Team ducted fuel injection participated in Cohort 13 and has since advanced their technology readiness level through a Technology Commercialization Fund award and formed a CRADA from partners from Energy I-Corps.
Office of Technology Transitions
September 27, 2024Diesel fuel, used to fuel vehicles, heavy machinery, and generators, produces harmful emissions like particulate matter (soot) and nitrogen oxides when burned. This Energy I-Corps team, funded by the U.S. Department of Energy’s (DOE) Vehicle Technologies Office, focused on lowering harmful emissions from diesel engines. The DOE Office of Technology Transitions’ Energy I-Corps program offers an intensive, 2-month commercialization training to National Laboratory teams to set their clean energy technology up for a successful market launch. Team ducted fuel injection (DFI) participated in Cohort 13 and has since advanced their technology readiness level through a Technology Commercialization Fund (TCF) award and formed a CRADA from partners from Energy I-Corps.
DFI technology for diesel engines can be understood by considering a Bunsen burner. When the tube is removed from a Bunsen burner and lit, a tall orange flame appears due to soot produced during combustion. However, attaching the tube and maintaining the same gas flow rate results in a short blue flame.
“The flame is blue because it’s not producing any soot,” said Chuck Mueller, a distinguished member of the technical staff at Sandia National Laboratories (SNL). “Inside today’s diesel engines, four to nine sprays inject fuel directly into the combustion chamber, like Bunsen burners without their tubes attached. DFI transforms those sprays into Bunsen-like flames, resulting in substantially lower soot emissions.”
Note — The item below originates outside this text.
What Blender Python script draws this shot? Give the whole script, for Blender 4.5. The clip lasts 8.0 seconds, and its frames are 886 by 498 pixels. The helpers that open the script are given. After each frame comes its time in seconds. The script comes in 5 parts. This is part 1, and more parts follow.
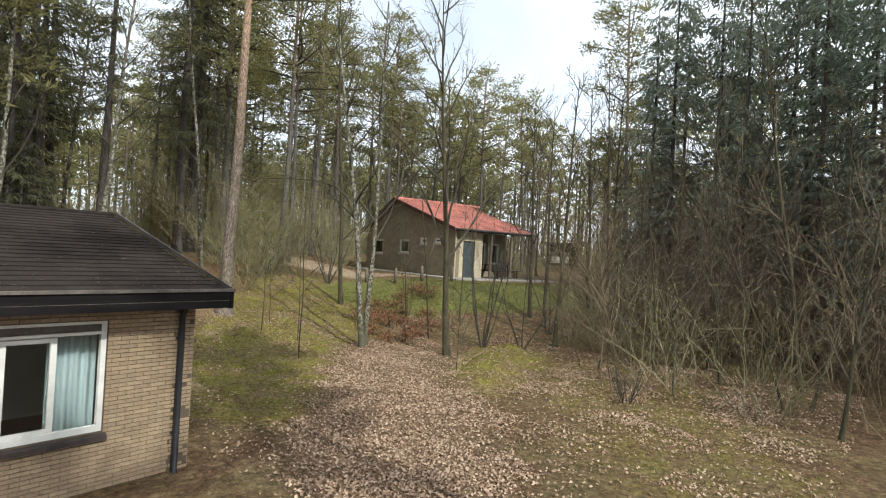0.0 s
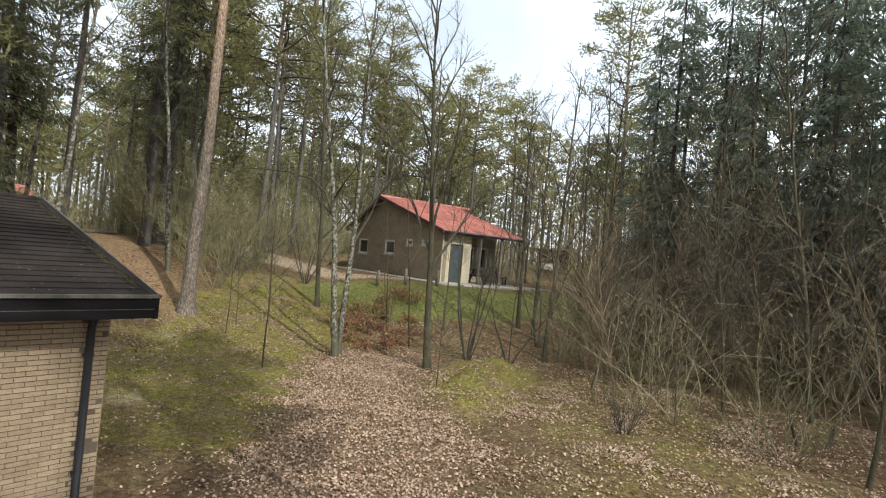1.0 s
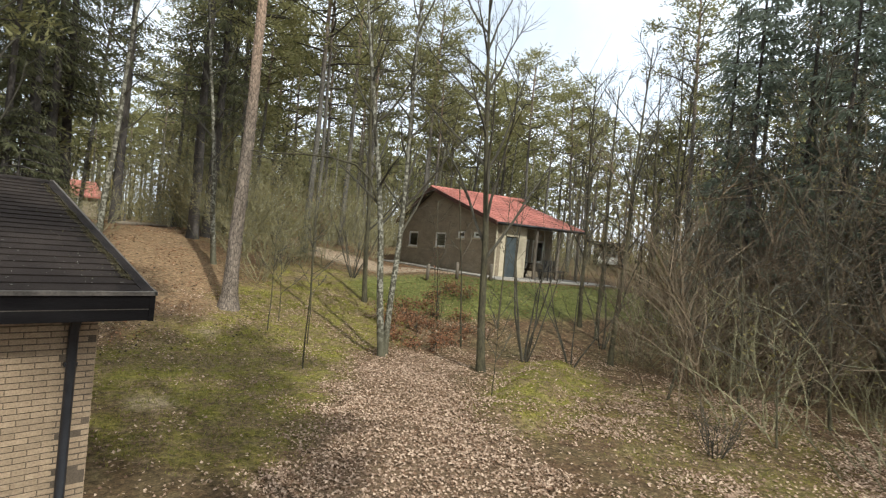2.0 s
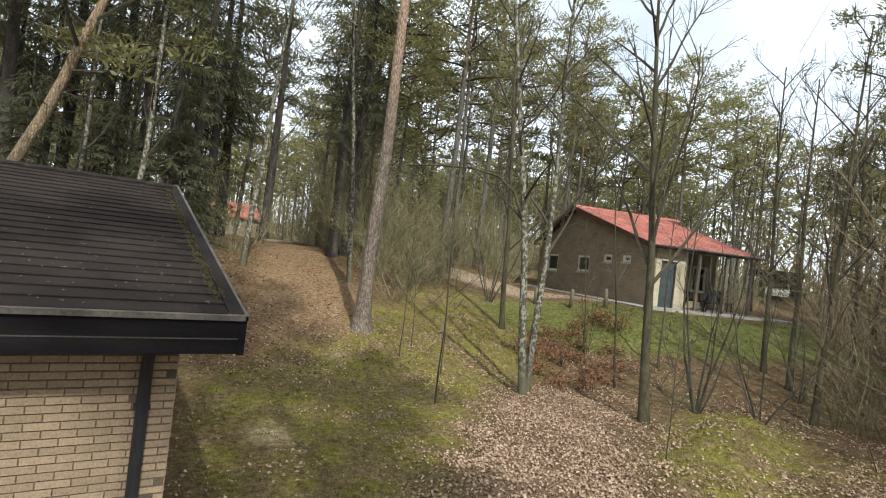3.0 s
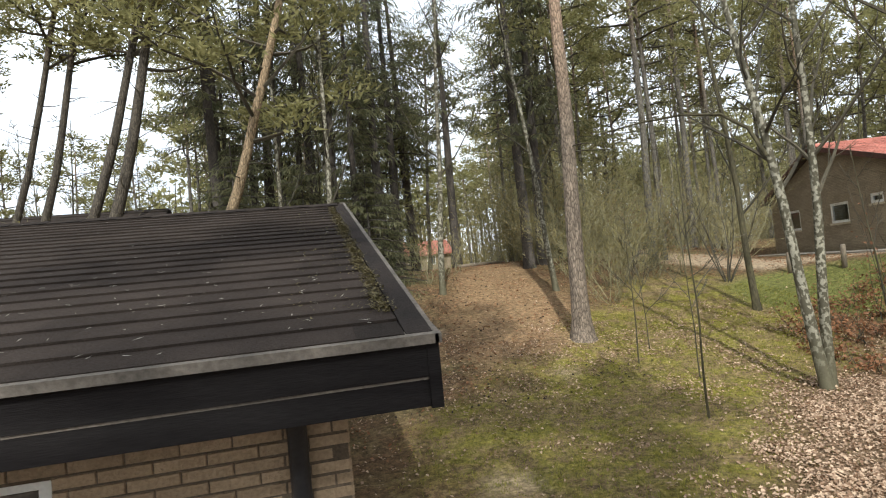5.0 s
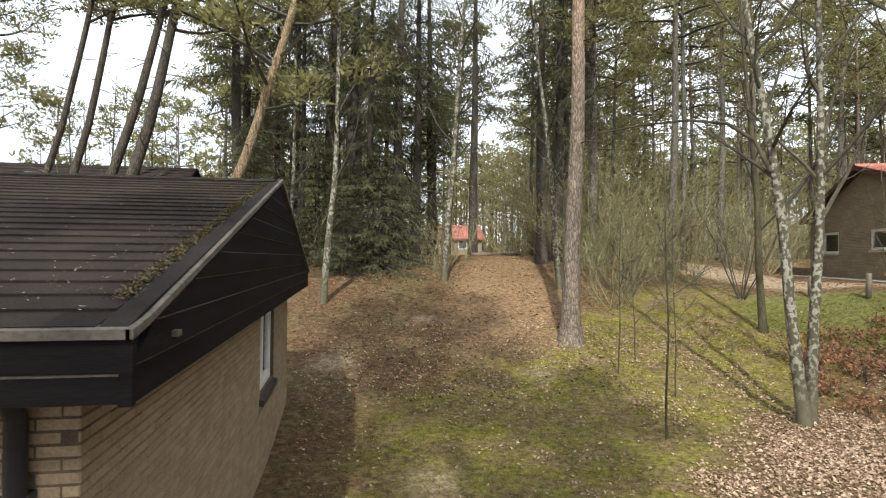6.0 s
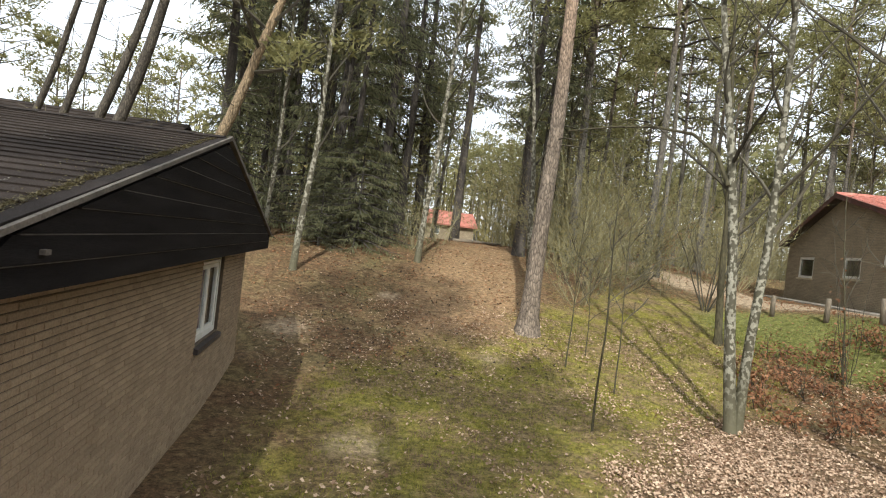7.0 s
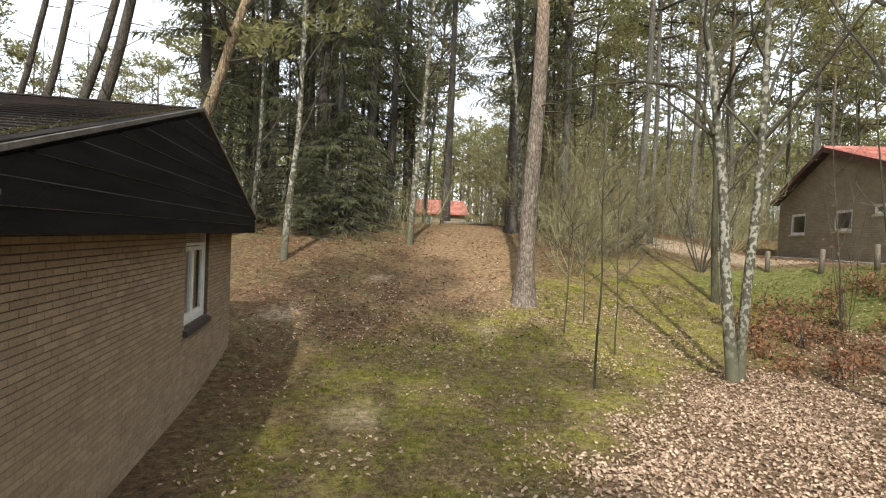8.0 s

![Three men stand behind a large piece of red and yellow equipment in a lab setting.](/sites/default/files/styles/full_article_width/public/2024-09/DFI.jpg?itok=SmVgnRTO)
Mueller says improving diesel engines is important because they are used in many applications that face major challenges on the path to lower lifecycle carbon dioxide (CO2) emissions. For example, heavy-duty off-road equipment, locomotives, and ships often operate in locations where recharging infrastructure does not exist. Therefore, if these applications did want rechargeable energy, they would need massive battery packs that are expensive and the production of which would result in the release of huge amounts of CO2. DFI technology is a promising alternative.
“We need to use all the tools we have to mitigate climate change,” Mueller said. “Where electrification isn’t practical, we can switch to fuels with lower lifecycle CO2 emissions, such as those made from plants or from CO2 captured from the atmosphere.”
Mueller brought SNL’s DFI technology to Energy I-Corps in 2021 with funding from DOE’s Vehicle Technologies Office and values the experience. The program offers two months of intensive commercialization training to ensure a technology’s successful launch to market.
“It’s a crash course in starting your own business,” he said. “Not only learning about the business aspects of getting your technology into the market, but also making connections with others in the energy ecosystem that enable you to move forward.”
Those connections made a huge difference in the trajectory of the DFI technology. Each Energy I-Corps team gets assistance from an industry mentor, and the DFI team’s mentor was from John Deere, known for its agricultural and construction vehicles. As part of Energy I-Corps, participants must interview at least 75 people from the technology’s ecosystem to learn more about the possible demand and pathway for commercialization.
A year after graduating from the program, Mueller and Entrepreneurial Lead, Kirby Baumgard successfully assembled a team including John Deere, Cummins, the Coordinating Research Council, and Clean Fuels Alliance America. They signed a cooperative research and development agreement (CRADA) to create a DFI research consortium that now has 20 participating organizations.
“We’ve been moving DFI up the technology readiness level ladder,” Mueller said. “We’ve been focused on testing it for the first time in a multi-cylinder engine from John Deere. What we’ve recently found is that DFI gives us 65% lower soot, 50% lower nitrogen oxides, and 70% lower lifecycle CO2 emissions. This is just the first try at a production-engine retrofit—we fully expect even better performance from an optimized, dedicated DFI engine.”
The recent tests used different types of fuels, including ultra-low sulfur diesel fuel, renewable diesel, biodiesel, and a 50-50% blend of renewable diesel and biodiesel. This testing was made possible because of follow-on DOE funding: the DFI team won a three-year DOE Base Annual Appropriations TCF award in 2022, selected by VTO.
Mueller says the benefits and lessons of the Energy I-Corps program are too numerous to list.
“A big one was learning to identify the beachhead application to turn your idea into reality,” Mueller said. “It’s also been helpful in providing an overview of the whole technology commercialization process. We simply don’t get that training in graduate school as scientists or engineers.”